In this guide, you will be shown how we should handle this and how to fail-fast and recover from extreme failure scenarios.
How to connect and reconnect every time it is needed?
The best way to deal with these scenarios is to have a Connection Actor to handle connections. The responsibility of this actor will be to connect to the dependency and send the connections to the actors that will use them. From now on, we’ll call the latter ‘’workers’’.
Here is where the error kernel pattern comes in. Basically, it is just a simple guideline you should always try to follow, which states that if an actor carries an important internal state, in this case, the connection, then it should delegate dangerous tasks to child actors, so as to prevent the state-carrying actor from crashing.
If you want to read more, check the Akka documentation here: https://doc.akka.io/docs/akka/current/general/supervision.html#what-restarting-means
The connection actor will have a State, that will be “connected” or “disconnected” and their behavior will be different in each state.
How should the Connection actor behave?
As we said before, the main responsibility of the connection actor is to connect to the dependency. So, how do we do it?
Keeping the constructor as simple as possible
The first rule is to never use connection logic in the constructor. Akka has “supervision strategies” to handle failures, and the default strategy, called “one for one strategy,” will restart an actor that failed, but if the failure is in the constructor, instead of restarting it, Akka will kill it with an “ActorInitializationException”, and, hence, there will be no reconnection available if all the actors are dead.
Using messages to connect
We should set the State to “disconnected” in the constructor and the actor can send a message to itself. When it receives that message, its behavior depends on the State.
That is, if it is “connected,” it ignores the message; if not, it can handle our connection logic. It doesn't matter whether we are sending the message from the constructor, as messages are handled by actors after the initialization is ready, thus a failure in that logic will cause a restart in the actor and it will not kill it. In order to establish a connection, we'll add a try catch block with a specific exception in the connection logic (we need to do research and find out what exception our dependency will throw when it fails to connect).
If we don't capture this exception, our actor will instantly restart multiple times when our dependency is down, and we won't be able to wait between attempts.
On the one hand, if the connection fails with that specific exception, we'll schedule a reconnection after a certain amount of time.
On the other hand, if it fails with any other exception, we'll let the actor restart. Once we are able to connect, we change the State to “connected.”
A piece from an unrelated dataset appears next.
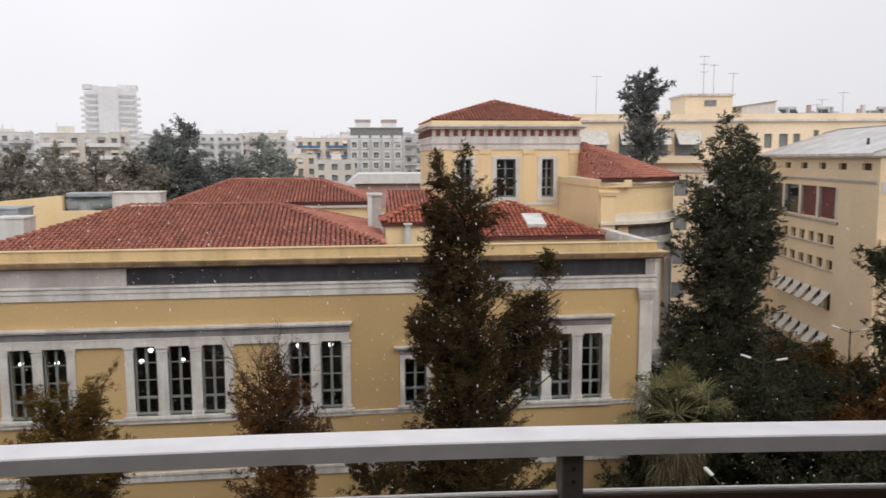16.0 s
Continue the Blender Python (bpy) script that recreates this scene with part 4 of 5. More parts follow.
def tree(name, x, y, h, profile, limbs, mat, label, seed, size=0.15, count=40, spread=0.2, gap=0.45, trunk=0.22, lean=(0, 0), droop=0.3, twig=True, slim=0.24, z0=0.0, uneven=0.45, inner=0.15):
    """A tapered trunk, limbs to an uneven outline and a crown of leaf tufts along them. profile: (height share, radius)."""
    rng = np.random.default_rng(seed)
    t = thing(name, (x, y, z0), label, "tree")
    bm = bmesh.new()
    last = Vector((x, y, z0))
    ht = h - z0
    for k in range(1, 8):
        q = Vector((x + lean[0] * k / 7 + rng.normal() * 0.06, y + lean[1] * k / 7 + rng.normal() * 0.06, z0 + ht * 0.96 * k / 7))
        tube(bm, last, q, trunk * (1 - (k - 1) / 7.5), trunk * (1 - k / 7.5), 8)
        last = q
    part("trunk", bm, BARK, t)
    hs, rs_ = [p[0] for p in profile], [p[1] for p in profile]
    tips, ways, limb_v, limb_f = [], [], [], []
    dense = np.linspace(hs[0], hs[-1], 60)
    weight = np.interp(dense, hs, rs_) + 0.3
    weight /= weight.sum()
    for _ in range(limbs):
        u = float(rng.choice(dense, p=weight)) + rng.uniform(-0.01, 0.01)
        a = rng.uniform(0, math.tau)
        swell = 1.0 + uneven * 1.6 * noise.noise(Vector((math.cos(a) * 0.9 + seed, math.sin(a) * 0.9, u * ht * 0.45)))
        r = float(np.interp(u, hs, rs_)) * rng.uniform(0.5, 1.1) * swell
        cx, cy = x + lean[0] * u, y + lean[1] * u
        end = np.array([cx + r * math.cos(a), cy + r * math.sin(a), z0 + ht * u])
        start = np.array([cx, cy, z0 + ht * max(0.05, u - 0.04) - 0.32 * r * rng.random()])
        d = end - start
        ln = np.linalg.norm(d) + 1e-6
        steps = max(2, int(ln / gap))
        for k in range(steps):
            s = inner + (1 - inner) * (k + 0.6) / steps
            tips.append(start + d * s + np.array([0, 0, 0.12 * math.sin(s * 3)]) + rng.normal(size=3) * 0.08)
            ways.append(d / ln)
        if twig:
            o = len(limb_v)
            side = np.cross(d, [0, 0, 1.0])
            side = side / (np.linalg.norm(side) + 1e-6)
            w0 = 0.010 + 0.007 * ln
            upv = np.cross(side, d / ln)
            limb_v += [start + side * w0, start - side * w0 * 0.6 + upv * w0, start - side * w0 * 0.6 - upv * w0, end]
            limb_f += [(o, o + 1, o + 3), (o + 1, o + 2, o + 3), (o + 2, o, o + 3)]
    if limb_v:
        raw("branchwork", np.array(limb_v), limb_f, BARK, t, kind="stuff")
    v, f = leaf_cloud(np.array(tips), np.array(ways), size, count, rng, spread, droop, slim)
    raw("crown", v, f, mat, t, kind="stuff")
    return t


def bough(bm_pts, w0, w1, out_v, out_f):
    """A thin three-sided branch along points, added to arrays."""
    o = len(out_v)
    n = len(bm_pts)
    for k, p in enumerate(bm_pts):
        d = bm_pts[min(k + 1, n - 1)] - bm_pts[max(k - 1, 0)]
        d = d / (np.linalg.norm(d) + 1e-9)
        e = np.cross(d, (0.31, 0.92, 0.2))
        e = e / (np.linalg.norm(e) + 1e-9)
        g = np.cross(d, e)
        w = w0 + (w1 - w0) * k / (n - 1)
        out_v += [p + e * w, p + (-0.5 * e + 0.87 * g) * w, p + (-0.5 * e - 0.87 * g) * w]
    for k in range(n - 1):
        for j in range(3):
            q = o + 3 * k + j
            r = o + 3 * k + (j + 1) % 3
            out_f.append((q, r, r + 3, q + 3))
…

The connection actor will be the “father” of the workers. Why? The answer is simple. We can use the Akka supervision strategy to restart the worker every time that it dies for any failure, and this will help us reconnect.
The connection actor can send a message to itself again in the constructor to create workers, and, when that happens, we'll set the “one for one strategy” as a supervision strategy with infinite retries (setting a negative number) and we'll tell it to restart if the worker fails.
Depending on your dependency, there are some cases where you will need to restart the connection actor when a worker dies. In that case, you can use other supervision strategies, such as AllForOneStrategy.
Sending connections to the workers
In order to send connections to the workers, first we'll wait until they ask for one, and they will do that by sending a message. Once the connection actor receives this message, our behavior will depend on the State.
That means that if it is “Connected,” we'll send them the connection they are requesting, but if it is “disconnected,” we'll completely ignore the request (the workers have to worry about that and ask for a connection again).
How should the Workers behave?
Workers will also have a State, and it'll also be “connected” or “disconnected.” The main responsibility of the workers is to use the connection we are giving to them.
All the interactions between the workers and the connection should not have try / catch blocks and handle failures locally.
You should let them fail instead, and, when this happens, the connection actor will restart the worker and therefore, it will reconnect.
Asking for a connection
In the constructor, we should set the State to “disconnected” and then schedule a task to ask for a new connection every x amount of time.
As we have seen before, the connection actor will ignore our message if its State is disconnected, so we'll keep on asking for a connection until we get one.
Getting a connection:
When we get a new connection, the actor’s behavior depends on the State. If it is “connected,” it will ignore the message, while if not it will use that connection and set the State to “connected.”
This step depends on the use you are giving to the dependency. If you are not constantly using the connection (or you don’t know if you are) and you want to ensure that it’ll be working when you need it, you can schedule a health check.
This health check is just a scheduled Akka message that the actor will receive every x amount of time, let’s say 5 seconds, and the actor that receives the message should perform an action that tells you if the dependency is working or not.
In this case, you should kill the actor with an exception and let it reconnect.
Don’t worry about actors restarting multiple times, when we work with Akka for the first time. We may think that letting actors die and start again is a bad idea, but it is not. Akka is prepared to handle that and it will ensure us that the connection logic will execute every time it is needed.